Da un lato, vi è dunque la necessità che l'anticipazione della tutela rimanga confinata nei limiti dell'offensività in concreto; dall'altro, non si può però non tener presente che «i rapporti ideologico-religiosi, sommandosi al vincolo associativo che si propone il compimento di atti di violenza con finalità terroristiche, lo rendono ancora più pericoloso, potendo esso costituire un collante più forte di molti altri vincoli tra sodali»

L'organizzazione terroristica transnazionale di matrice islamica non ha le caratteristiche tipiche di una struttura statica ma si connota come una “rete” in grado di mettere in relazione soggetti assimilati da un comune progetto politico-militare e di fungere da catalizzatore dell'affectio societatis, costituendo in tal modo lo “scopo sociale” del sodalizio.

Si legge infatti nelle motivazioni della sentenza che «ciò che emerge è sicuramente l'esistenza di una sottile linea di confine fenomenologica tra la libertà di manifestazione, anche collettiva, di un'ideologia, in forme legittime o eventualmente nel reato di apologia di cui all'art. 414, comma 4, c.p. e la partecipazione ad un'associazione con finalità terroristica a prescindere o prima della commissione di reati-fine, in presenza di una struttura organizzativa rudimentale, flessibile e a volte del tutto spontaneistica rispetto al collegamento con esponenti dell'Isis o di altre organizzazioni terroristiche criminali». In tale secondo caso, afferma il Collegio, ci si dovrà spostare da una valutazione sulla rilevanza penale a un'analisi rigorosa della configurazione degli elementi, pur se minimi, di manifestazione della composizione organizzativa di uomini e attività prodromiche alla commissione di eventuali reati fine.

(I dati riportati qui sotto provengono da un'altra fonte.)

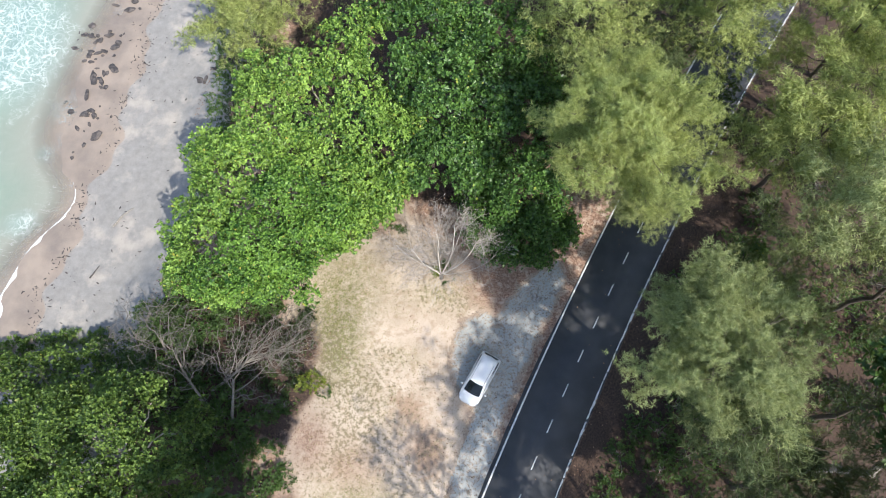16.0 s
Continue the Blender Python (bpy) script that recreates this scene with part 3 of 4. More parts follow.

L'Isis propone, infatti, una formula di adesione alla struttura dell'organizzazione che può definirsi aperta e in progress, cioè sempre disponibile ad «accogliere le vocazioni criminali provenienti da singoli e gruppi»: le modalità di creazione dell'affectio societatis tra i sodali e la struttura internazionale terroristica Isis è improntata su un modello spontaneista e privo di formalismi, molte volte avulso da qualsiasi contatto fisico tra gli esponenti riconosciuti dell'organizzazione e terroristica e le persone aderenti ai gruppi o cellule che compiono poi gli attenati.

Sul punto la Sezione V della Cassazione ritiene «costituire prova di partecipazione […] anche un contributo causale immanente al mero inserimento nella struttura associativa, poiché già il solo inserimento nella compagine criminale rafforza e consolida l'associazione terroristica di riferimento, sotto il profilo dell'affidamento sulla persistente disponibilità di adepti, al pari della proclamata condivisione dell'ideologia estremista e religiosa radicale».

Il Supremo Collegio conclude dunque affermando che:

«configura il reato di cui all'art. 270-bis c.p. la costituzione di una “cellula” organizzativa di matrice jihadista, pur in presenza di uno schema di aggregazione minimo e avulso dal riferimento a modelli associativi ordinari, in relazione alla quale, dalla valutazione complessiva di concreti elementi investigativi, emergano non soltanto l'ideologia eversiva di ispirazione ma anche l'adozione della violenza terroristica come metodi di lotta che il sodalizio intende esercitare o si prefigura e l'effettiva possibilità di attuare anche una sola delle condotte di supporto funzionale all'attività terroristica di organizzazioni riconosciute e operanti come tali, quali la realizzazione di attentati terroristici contro obiettivi nel territorio dello Stato, la propaganda e il proselitismo, l'addestramento e l'autoaddestramento dei sodali alla guerra».